The 1968 Ford Mustang is a classic American muscle car that represents a significant era in automotive history. Still part of the first-generation Mustangs, which Ford produced from 1964 to 1973, the 1968 model year had only minor changes from the previous year. It featured side reflectors that were newly mandated by federal law while the 289 cubic inch V8 from 1967 was replaced with the 302 cubic inch V8 which is what powers this example.

This particular Mustang has covered 85,000 miles since new, as is documented on its Virginia state title. It features an automatic transmission and power steering along with upgraded shocks and a custom exhaust. The car was won by Maureen Vaganek of Roanoke, VA from Amoco (American Oil Company) and the letter regarding her sweepstakes win is included with the car.

This should be expected to sell for somewhere around $30,000.

The 1971 Plymouth Cuda stands as an iconic symbol of the American muscle car era. This particular model year is renowned for its powerful engines and striking design. The third-generation Barracuda, which includes the ’71 Cuda, was based on the Chrysler E-body platform, shared with the Dodge Challenger, and was available in hardtop and convertible styles. The ’71 Cuda is particularly notable for its engine options, including the formidable 426 HEMI with 425 horsepower, making it one of the most powerful Barracudas ever produced.

However, this year also marked the beginning of the end for the muscle car era, as the industry faced increasing emissions restrictions and a shift in consumer preferences. Despite this, the ’71 Cuda remains a highly sought-after collector’s item, embodying the peak of muscle car performance and style.

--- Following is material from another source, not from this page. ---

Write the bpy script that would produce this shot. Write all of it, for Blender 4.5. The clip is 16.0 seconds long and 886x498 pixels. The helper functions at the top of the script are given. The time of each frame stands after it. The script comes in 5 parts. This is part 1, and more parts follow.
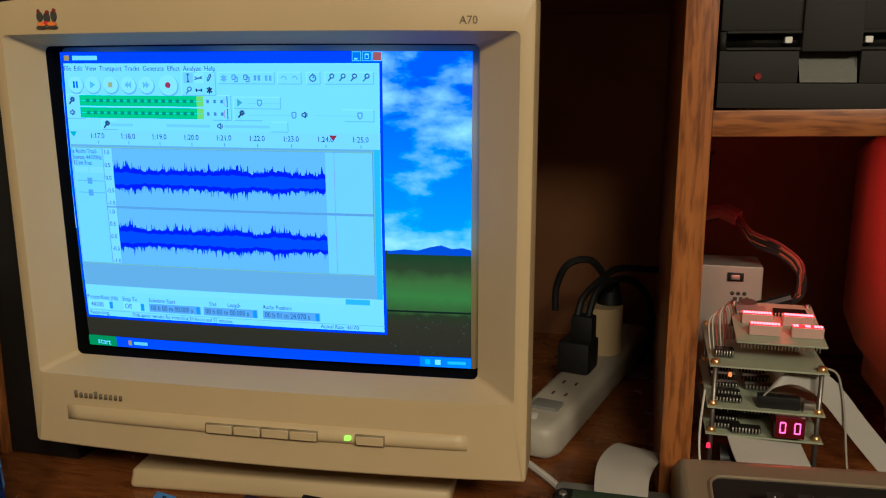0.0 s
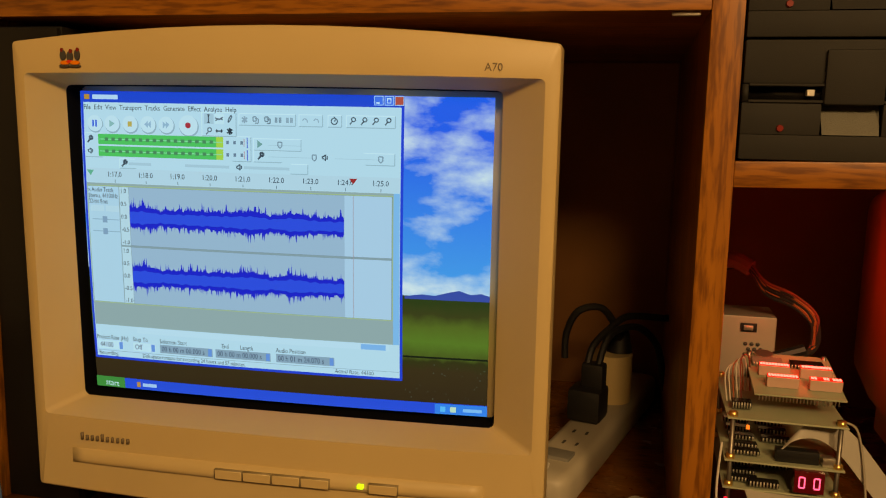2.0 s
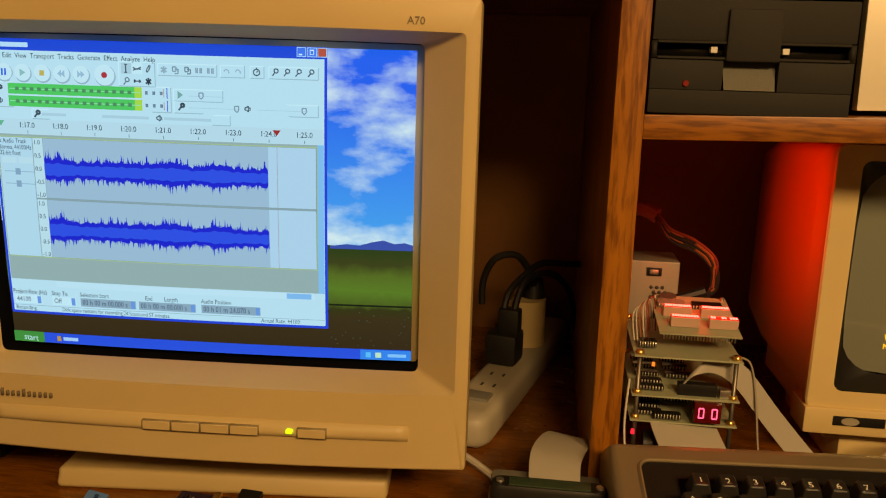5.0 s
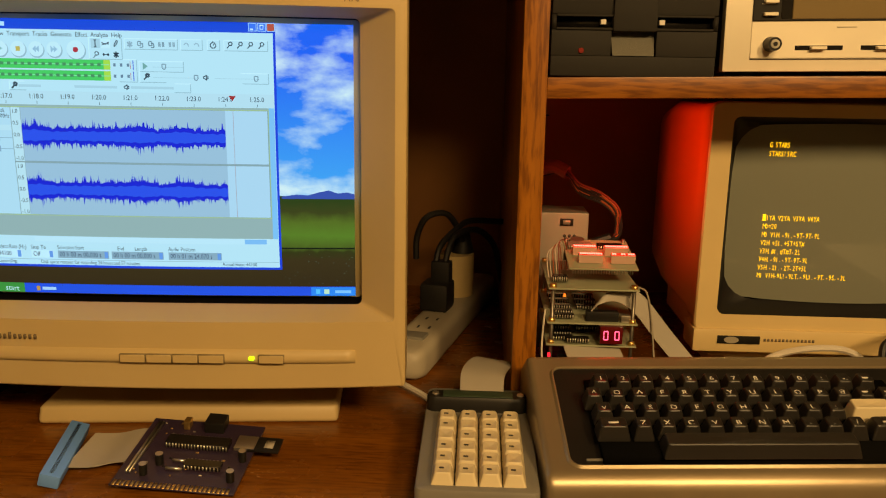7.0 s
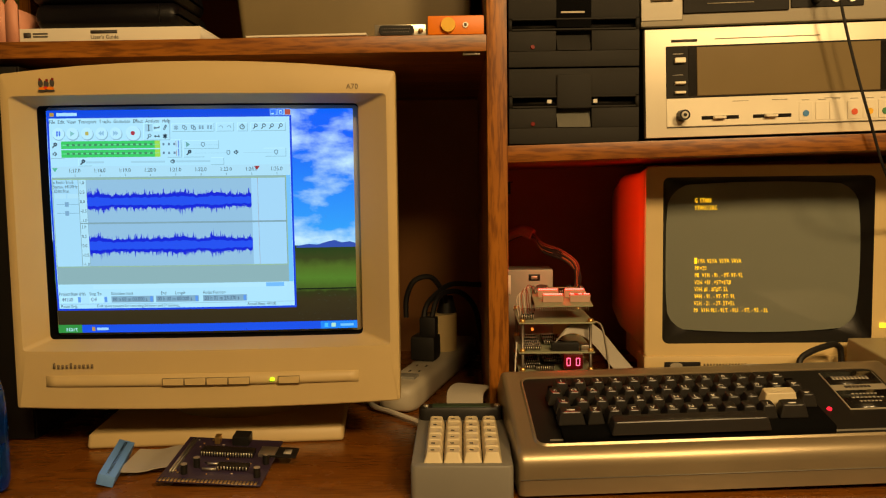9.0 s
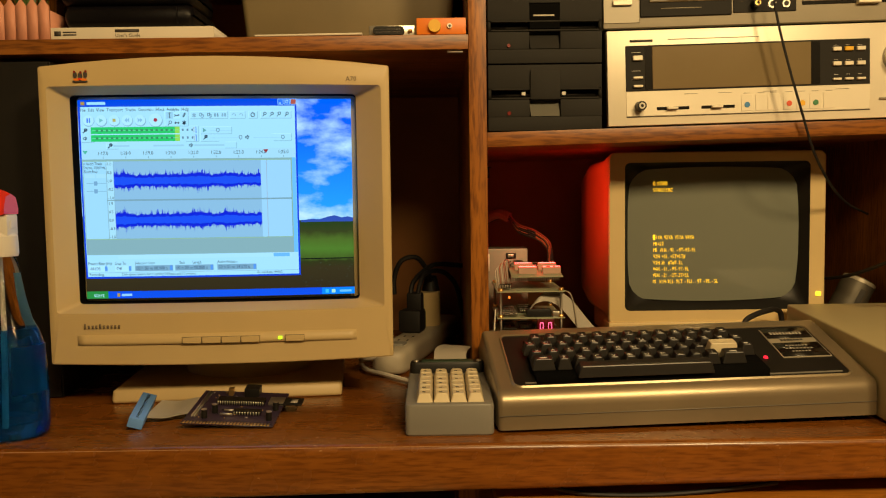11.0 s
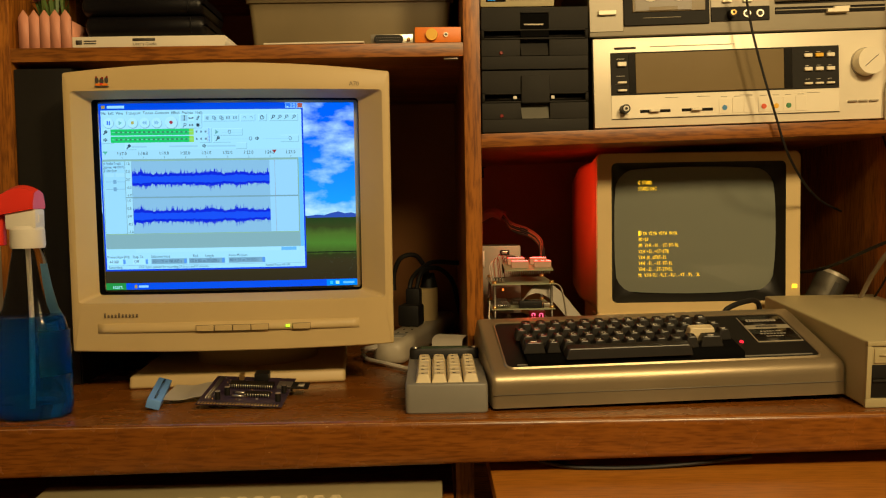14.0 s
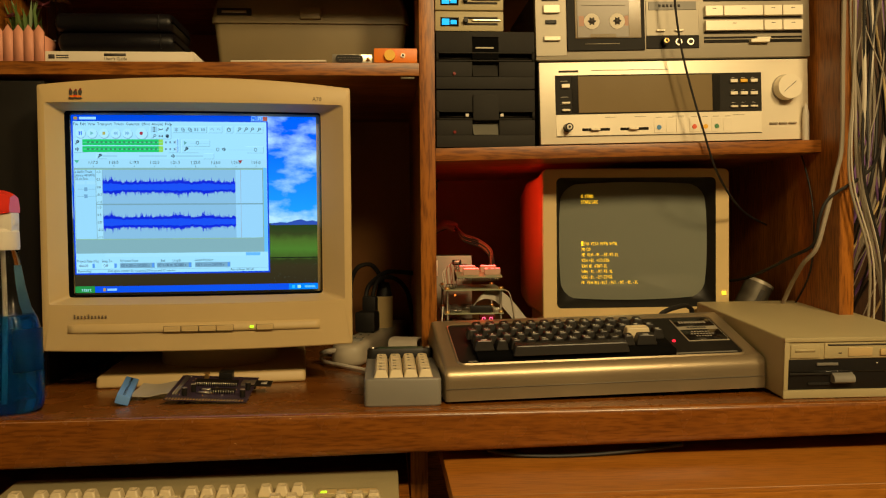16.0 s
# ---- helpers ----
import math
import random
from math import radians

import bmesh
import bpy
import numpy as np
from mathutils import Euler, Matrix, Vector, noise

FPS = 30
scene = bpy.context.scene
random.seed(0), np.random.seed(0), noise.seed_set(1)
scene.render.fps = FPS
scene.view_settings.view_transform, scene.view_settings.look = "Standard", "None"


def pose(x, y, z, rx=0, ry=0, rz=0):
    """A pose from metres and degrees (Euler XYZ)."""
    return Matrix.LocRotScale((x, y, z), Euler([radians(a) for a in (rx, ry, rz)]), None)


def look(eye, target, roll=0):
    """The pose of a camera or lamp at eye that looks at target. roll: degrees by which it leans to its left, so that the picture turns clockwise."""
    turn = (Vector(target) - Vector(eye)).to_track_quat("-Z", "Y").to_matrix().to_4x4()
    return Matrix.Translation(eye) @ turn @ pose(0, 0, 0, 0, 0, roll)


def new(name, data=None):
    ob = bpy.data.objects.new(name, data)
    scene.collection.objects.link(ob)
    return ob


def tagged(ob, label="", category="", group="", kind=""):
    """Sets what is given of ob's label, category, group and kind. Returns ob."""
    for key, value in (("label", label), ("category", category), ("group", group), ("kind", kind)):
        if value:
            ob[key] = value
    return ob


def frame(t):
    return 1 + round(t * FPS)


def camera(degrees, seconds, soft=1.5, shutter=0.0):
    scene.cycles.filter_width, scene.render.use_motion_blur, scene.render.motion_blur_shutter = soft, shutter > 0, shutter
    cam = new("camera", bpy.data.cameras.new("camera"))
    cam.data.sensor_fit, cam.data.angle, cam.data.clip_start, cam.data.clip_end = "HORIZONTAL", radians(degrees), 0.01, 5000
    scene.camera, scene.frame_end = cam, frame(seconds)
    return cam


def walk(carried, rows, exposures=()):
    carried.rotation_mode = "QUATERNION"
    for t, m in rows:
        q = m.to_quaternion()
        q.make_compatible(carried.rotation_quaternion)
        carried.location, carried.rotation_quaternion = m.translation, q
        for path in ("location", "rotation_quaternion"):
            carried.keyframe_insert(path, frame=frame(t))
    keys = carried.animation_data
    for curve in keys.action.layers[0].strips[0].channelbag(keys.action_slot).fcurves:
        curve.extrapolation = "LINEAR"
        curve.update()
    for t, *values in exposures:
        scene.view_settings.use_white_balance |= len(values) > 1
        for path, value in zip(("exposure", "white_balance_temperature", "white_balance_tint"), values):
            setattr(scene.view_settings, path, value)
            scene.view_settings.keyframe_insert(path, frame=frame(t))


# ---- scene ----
cam = camera(56.2, 16.0, soft=1.15)
PATH = [
    (0, (-0.047, -0.412, 1.113), (-0.507, 1.492, 0.71), 0.1),
    (0.5, (-0.061, -0.411, 1.111), (-0.532, 1.499, 0.751), 0.8),
    (1, (-0.066, -0.412, 1.111), (-0.527, 1.506, 0.778), 1.1),
    (1.5, (-0.068, -0.41, 1.113), (-0.524, 1.512, 0.797), 1.2),
    (2, (-0.067, -0.411, 1.114), (-0.517, 1.514, 0.812), 1.2),
    (2.5, (-0.067, -0.413, 1.113), (-0.497, 1.518, 0.816), 1.3),
    (3, (-0.066, -0.414, 1.114), (-0.478, 1.519, 0.808), 1.4),
    (5.3, (-0.073, -0.439, 1.117), (-0.292, 1.501, 0.682), 1.6),
    (5.5, (-0.065, -0.446, 1.118), (-0.277, 1.491, 0.669), 1.4),
    (6, (-0.065, -0.473, 1.128), (-0.2, 1.464, 0.648), 1.6),
    (6.5, (-0.057, -0.504, 1.128), (-0.143, 1.438, 0.657), 1.4),
    (7, (-0.062, -0.544, 1.101), (-0.138, 1.406, 0.665), 1.0),
    (7.5, (-0.065, -0.582, 1.078), (-0.131, 1.383, 0.708), 0.2),
    (8, (-0.056, -0.63, 1.057), (-0.113, 1.352, 0.799), -0.4),
    (8.5, (-0.048, -0.681, 1.051), (-0.101, 1.31, 0.862), -0.8),
    (9, (-0.053, -0.726, 1.045), (-0.099, 1.268, 0.895), -0.7),
    (9.5, (-0.061, -0.767, 1.036), (-0.09, 1.228, 0.897), -0.7),
    (10, (-0.064, -0.806, 1.02), (-0.072, 1.189, 0.884), -0.7),
    (12.5, (-0.066, -0.87, 1.005), (-0.047, 1.126, 0.895), -0.8),
    (13, (-0.066, -0.876, 1.001), (-0.048, 1.122, 0.897), -0.9),
    (13.5, (-0.067, -0.897, 0.996), (-0.05, 1.1, 0.894), -0.9),
    (14, (-0.066, -0.924, 0.99), (-0.047, 1.073, 0.89), -0.9),
    (14.5, (-0.065, -0.946, 0.983), (-0.019, 1.052, 0.905), -0.9),
    (15, (-0.071, -0.964, 0.981), (0.006, 1.033, 0.911), -0.9),
    (15.5, (-0.075, -0.982, 0.974), (0.031, 1.015, 0.917), -0.7),
    (16, (-0.075, -1.0, 0.97), (0.063, 0.994, 0.924), -0.5),
]
# stops, kelvin and tint: the white balance settles in the first second
EXPOSURES = [(0.0, -0.05, 4250, 10), (0.4, -0.12, 5450, 8), (1.0, -0.20, 6700, 10), (1.6, -0.18, 7600, 15), (3.2, -0.15, 7800, 20), (6.0, 0.0, 7600, 14), (9.0, 0.05, 6850, 10), (12.5, 0.05, 6100, 4), (16.0, 0.0, 6200, 3)]
walk(cam, [(t, look(eye, target, roll)) for t, eye, target, roll in PATH], EXPOSURES)

# world, lamps
world = bpy.data.worlds.new("room_air")
scene.world = world
world.use_nodes = True
world.node_tree.nodes["Background"].inputs[0].default_value = (1.0, 0.62, 0.32, 1)
world.node_tree.nodes["Background"].inputs[1].default_value = 0.02


def lamp(name, kind, m, power, colour, size=0.1):
    d = bpy.data.lights.new(name, kind)
    d.energy, d.color = power, colour
    if kind == "AREA":
        d.shape, d.size = "DISK", size
    else:
        d.shadow_soft_size = size
    ob = new(name, d)
    ob.matrix_world = m
    return ob


# right lamp set by the cast shadows; left one added as unseen fill
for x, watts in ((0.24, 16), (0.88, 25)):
    lamp("room_and_fill_light", "AREA", look((x, -1.55, 2.00), (0.1, 0.3, 0.9)), watts, (1.0, 0.67, 0.30), 0.30)
# assumed source, out of sight, for the red glow on the monitor side
spot = lamp("red_glow_light", "SPOT", look((0.0065, 0.352, 1.046), (0.180, 0.42, 1.000)), 1.5, (1.0, 0.02, 0.004), 0.004)
spot.data.spot_size, spot.data.spot_blend = radians(74), 1.0
lamp("lamp_bar_light", "POINT", pose(0.078, 0.350, 0.935), 0.10, (1.0, 0.05, 0.02), 0.02)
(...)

The example being offered by GAA Classic Cars is equipped with the 383 cubic inch V8 and a four-speed manual transmission. It features power front disc brakes and is a matching-numbers car. The appraisal shown on GAA’s site says the car is worth $148,000 as of February 2024, but that seems a bit strong to us. Having said that, we did see one sell in January for more than $170,000 so it may be entirely within reason for this to bring nearly $150,000 on the block.